# Area under the “pdf” in kernel density estimation in R

I am trying to use the ‘density‘ function in R to do kernel density estimates. I am having some difficulty interpreting the results and comparing various datasets as it seems the area under the curve is not necessarily 1. For any probability density function (pdf) $\phi(x)$, we need to have the area $\int_{-\infty}^\infty \phi(x) dx = 1$. I am assuming that the kernel density estimate reports the pdf. I am using integrate.xy from sfsmisc to estimate the area under the curve.

> # generate some data
> xx<-rnorm(10000)
> # get density
> xy <- density(xx)
> # plot it
> plot(xy)


> # load the library
> library(sfsmisc)
> integrate.xy(xy$x,xy$y)
[1] 1.000978
> # fair enough, area close to 1
> # use another bw
> xy <- density(xx,bw=.001)
> plot(xy)


> integrate.xy(xy$x,xy$y)
[1] 6.518703
> xy <- density(xx,bw=1)
> integrate.xy(xy$x,xy$y)
[1] 1.000977
> plot(xy)


> xy <- density(xx,bw=1e-6)
> integrate.xy(xy$x,xy$y)
[1] 6507.451
> plot(xy)


Shouldn’t the area under the curve always be 1? It seems small bandwidths are a problem, but sometimes you want to show the details etc. in the tails and small bandwidths are needed.

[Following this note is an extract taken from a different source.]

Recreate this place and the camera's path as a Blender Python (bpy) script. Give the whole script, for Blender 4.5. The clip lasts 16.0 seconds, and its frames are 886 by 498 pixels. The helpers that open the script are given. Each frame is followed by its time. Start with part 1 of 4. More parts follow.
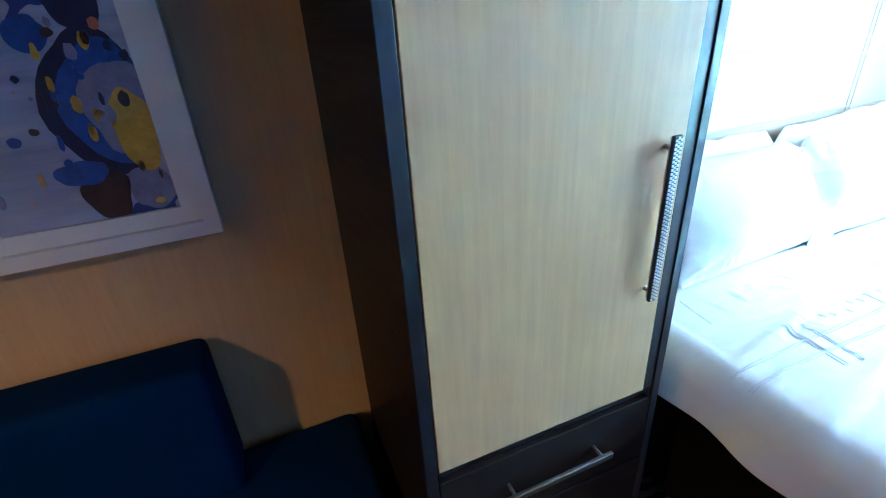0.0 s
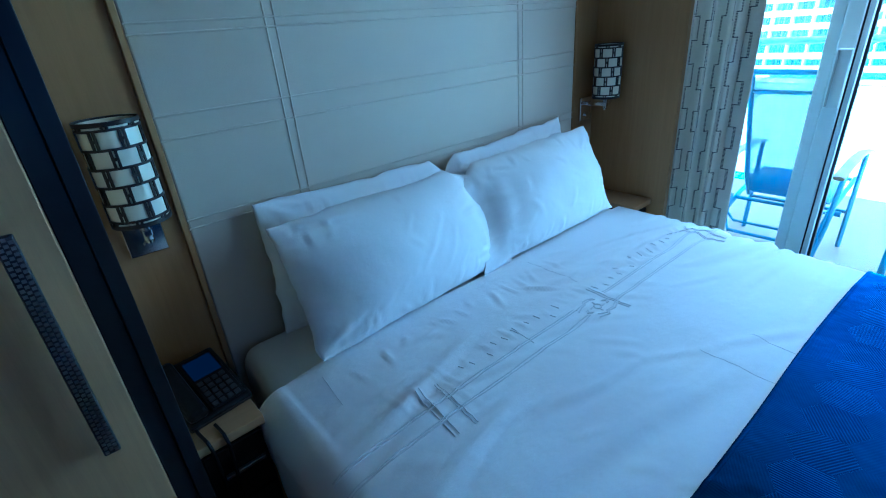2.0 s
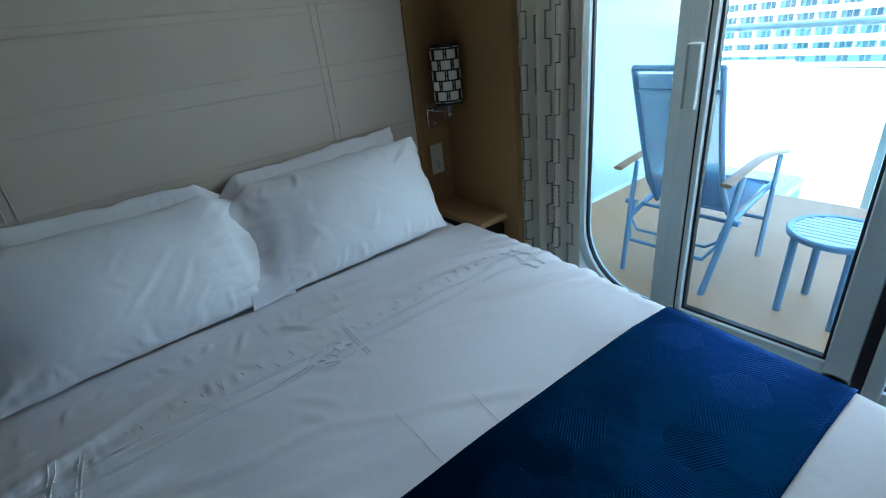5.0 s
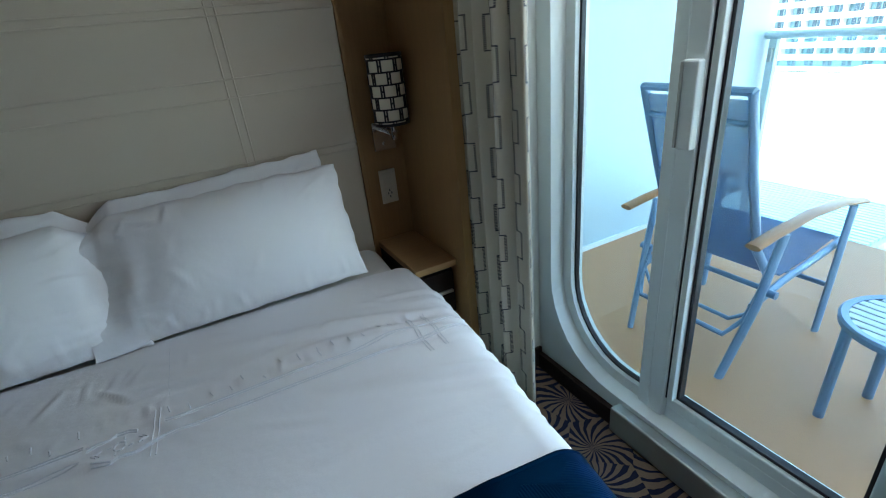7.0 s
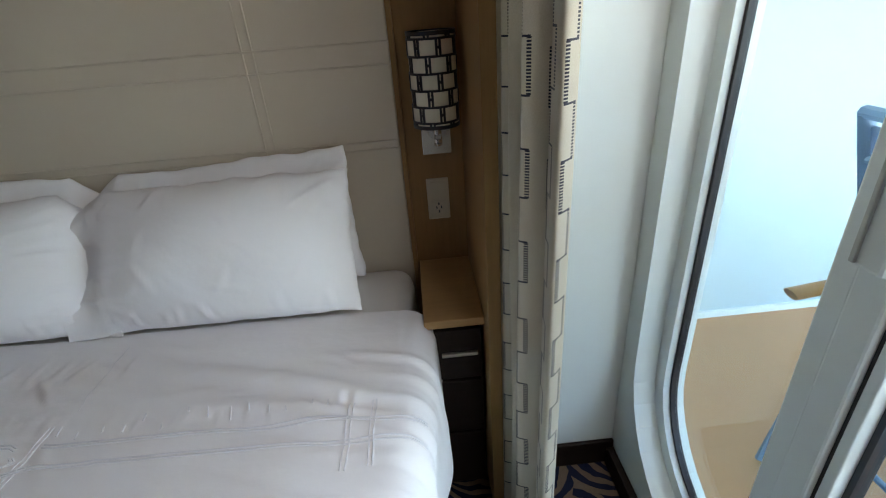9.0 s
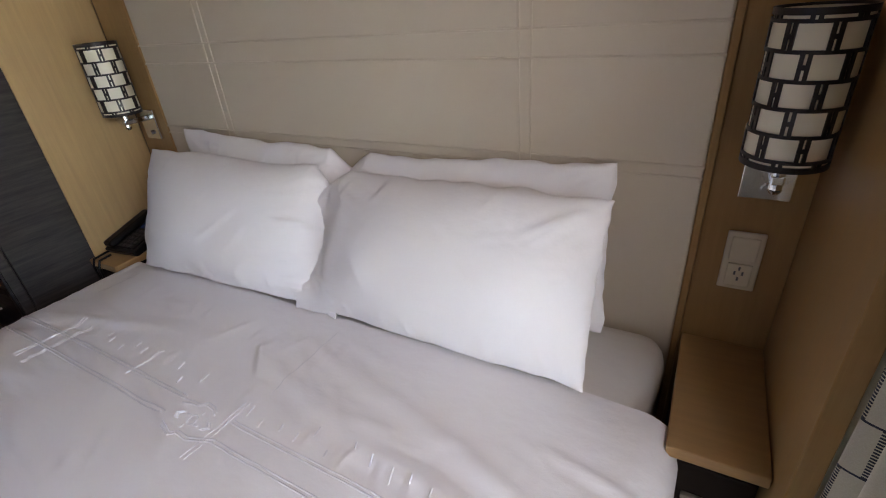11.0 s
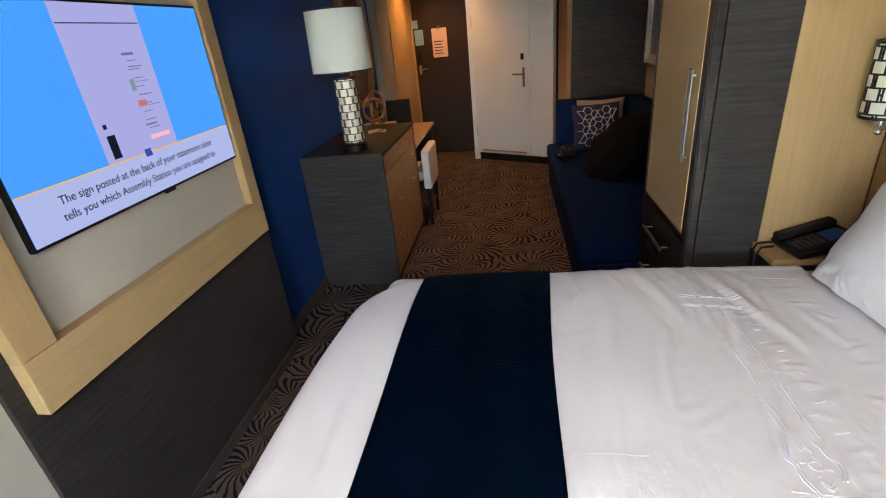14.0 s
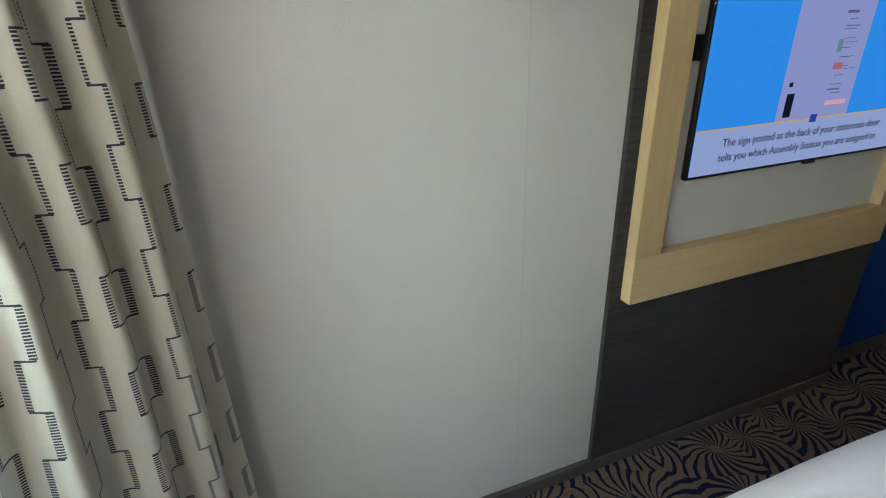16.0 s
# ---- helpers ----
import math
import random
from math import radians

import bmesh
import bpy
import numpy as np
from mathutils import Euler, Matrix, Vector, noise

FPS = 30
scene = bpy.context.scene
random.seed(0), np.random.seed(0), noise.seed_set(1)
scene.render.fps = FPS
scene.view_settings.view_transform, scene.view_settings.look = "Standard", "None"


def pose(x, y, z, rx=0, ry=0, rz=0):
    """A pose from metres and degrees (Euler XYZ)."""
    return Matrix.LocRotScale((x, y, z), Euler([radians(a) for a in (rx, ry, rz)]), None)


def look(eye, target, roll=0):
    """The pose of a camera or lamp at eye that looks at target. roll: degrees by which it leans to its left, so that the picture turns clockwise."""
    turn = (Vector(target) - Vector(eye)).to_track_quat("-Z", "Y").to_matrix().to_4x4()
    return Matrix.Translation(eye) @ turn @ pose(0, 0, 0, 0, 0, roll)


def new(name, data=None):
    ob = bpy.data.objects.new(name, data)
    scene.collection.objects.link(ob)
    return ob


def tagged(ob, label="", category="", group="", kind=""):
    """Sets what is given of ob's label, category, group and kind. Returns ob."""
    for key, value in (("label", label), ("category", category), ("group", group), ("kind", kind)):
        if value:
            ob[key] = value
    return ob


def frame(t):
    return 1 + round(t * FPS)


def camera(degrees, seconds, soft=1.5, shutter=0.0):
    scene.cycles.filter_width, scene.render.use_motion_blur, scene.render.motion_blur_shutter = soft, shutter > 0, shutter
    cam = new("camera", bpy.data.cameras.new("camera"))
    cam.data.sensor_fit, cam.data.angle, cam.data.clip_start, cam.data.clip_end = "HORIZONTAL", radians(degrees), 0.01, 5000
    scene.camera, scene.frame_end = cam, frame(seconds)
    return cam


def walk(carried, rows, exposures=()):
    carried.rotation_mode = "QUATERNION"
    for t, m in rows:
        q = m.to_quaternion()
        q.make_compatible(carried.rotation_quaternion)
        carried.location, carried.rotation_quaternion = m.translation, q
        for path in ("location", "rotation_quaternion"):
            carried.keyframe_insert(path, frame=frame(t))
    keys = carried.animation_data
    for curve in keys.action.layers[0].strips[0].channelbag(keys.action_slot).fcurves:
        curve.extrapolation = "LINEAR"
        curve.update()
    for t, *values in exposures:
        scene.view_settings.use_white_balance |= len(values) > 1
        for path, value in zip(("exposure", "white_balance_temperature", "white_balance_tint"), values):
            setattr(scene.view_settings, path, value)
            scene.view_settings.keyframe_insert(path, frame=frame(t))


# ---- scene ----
cam = camera(86.6, 16.0, soft=1.1)
PATH = [
    (0, (-1.7822, -1.1865, 1.5456), (-1.1638, 0.3980, 0.6982), -3.9),
    (0.5, (-1.5342, -1.1771, 1.5361), (-0.6650, 0.2916, 0.7011), -3.1),
    (1, (-1.3366, -1.2131, 1.5552), (-0.2631, 0.1206, 0.7315), -3),
    (1.5, (-1.1752, -1.3081, 1.5409), (-0.0247, -0.0238, 0.7439), -4.2),
    (2, (-1.0535, -1.2920, 1.5114), (0.0427, 0.0304, 0.7001), -4.7),
    (2.5, (-0.9775, -1.1723, 1.4886), (0.0266, 0.2023, 0.6441), -4.7),
    (3, (-0.9063, -1.1913, 1.4858), (-0.0475, 0.2527, 0.5985), -5.3),
    (3.5, (-0.8160, -1.4136, 1.4801), (-0.0209, 0.0646, 0.5909), -5.6),
    (4, (-0.6906, -1.6102, 1.4981), (0.1197, -0.1387, 0.6109), -6.3),
    (4.5, (-0.5101, -1.6691, 1.4829), (0.4180, -0.2555, 0.6166), -6.7),
    (5, (-0.3277, -1.6502, 1.4706), (0.7011, -0.2821, 0.6470), -6.6),
    (5.2, (-0.2670, -1.6559, 1.4573), (0.7543, -0.2736, 0.6470), -7.3),
    (7.5, (0.5178, -1.6397, 1.4430), (1.1315, -0.0333, 0.6356), -4.8),
    (8, (0.7097, -1.6017, 1.4459), (1.1353, 0.0589, 0.6270), -3.9),
    (8.2, (0.7676, -1.5571, 1.4497), (1.1229, 0.1130, 0.6156), -3.9),
    (10.3, (0.9224, -1.0440, 1.4326), (0.4427, 0.5548, 0.5244), -4.9),
    (10.5, (0.8835, -1.0193, 1.4383), (0.3116, 0.5453, 0.5234), -4.7),
    (11, (0.8246, -0.9994, 1.4478), (-0.0228, 0.4370, 0.5377), -5.1),
    (11.5, (0.7752, -0.9794, 1.4601), (-0.4265, 0.1824, 0.5567), -6.5),
    (12, (0.7514, -0.9576, 1.4753), (-0.7343, -0.1757, 0.5861), -7.3),
    (12.5, (0.7220, -0.9690, 1.4782), (-0.9243, -0.6109, 0.6004), -7.6),
    (13, (0.7058, -1.0279, 1.4972), (-0.9785, -0.9139, 0.6260), -7.5),
    (13.5, (0.7030, -1.1210, 1.5162), (-1.0013, -1.1685, 0.6773), -6.6),
    (14, (0.7191, -1.2198, 1.5342), (-0.9823, -1.5105, 0.7400), -5.9),
    (14.5, (0.7125, -1.2787, 1.5418), (-0.8835, -1.9675, 0.7752), -6),
    (15, (0.7239, -1.3148, 1.5437), (-0.6356, -2.4063, 0.7885), -4.9),
    (15.5, (0.8080, -1.3400, 1.5230), (-0.2200, -2.8280, 0.7520), -3.5),
    (16, (0.9260, -1.3900, 1.5200), (0.3150, -3.1100, 0.7280), -2.4),
]
EXPOSURES = [
    (0.0, 7.5, 4850, 2),
    (0.5, 5.95, 4750, -2),
    (1.0, 4.8, 4250, -4),
    (1.5, 4.65, 4150, -4),
    (2.0, 4.85, 4150, -2),
    (3.0, 5.25, 5050, 5),
    (4.0, 5.1, 5700, 9),
    (5.0, 4.05, 6050, 13),
    (7.5, 3.95, 6900, 18),
    (8.2, 4.0, 7200, 22),
    (10.3, 4.65, 8700, 34),
    (11.0, 4.75, 8300, 38),
    (12.0, 4.75, 8000, 37),
    (12.6, 5.0, 8800, 37),
    (13.5, 5.55, 9000, 34),
    (15.0, 5.55, 7700, 25),
    (16.0, 4.95, 7600, 21),
]
walk(cam, [(t, look(eye, target, roll)) for t, eye, target, roll in PATH], EXPOSURES)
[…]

It seems that the answer below about the overestimation in convex regions is correct as increasing the number of integration points seems to lessen the problem (I didn’t try to use more than $2^{20}$ points.)

> xy <- density(xx,n=2^15,bw=.001)
> plot(xy)


> integrate.xy(xy$x,xy$y)
[1] 1.000015
> xy <- density(xx,n=2^20,bw=1e-6)
> integrate.xy(xy$x,xy$y)
[1] 2.812398


Think about the trapezoid rule integrate.xy() uses. For the normal distribution, it will underestimate the area under the curve in the interval (-1,1) where the density is concave (and hence the linear interpolation is below the true density), and overestimate it elsewhere (as the linear interpolation goes on top of the true density). Since the latter region is larger (in Lesbegue measure, if you like), the trapezoid rule tends to overestimate the integral. Now, as you move to smaller bandwidths, pretty much all of your estimate is piecewise convex, with a lot of narrow spikes corresponding to the data points, and valleys between them. That’s where the trapezoid rule breaks down especially badly.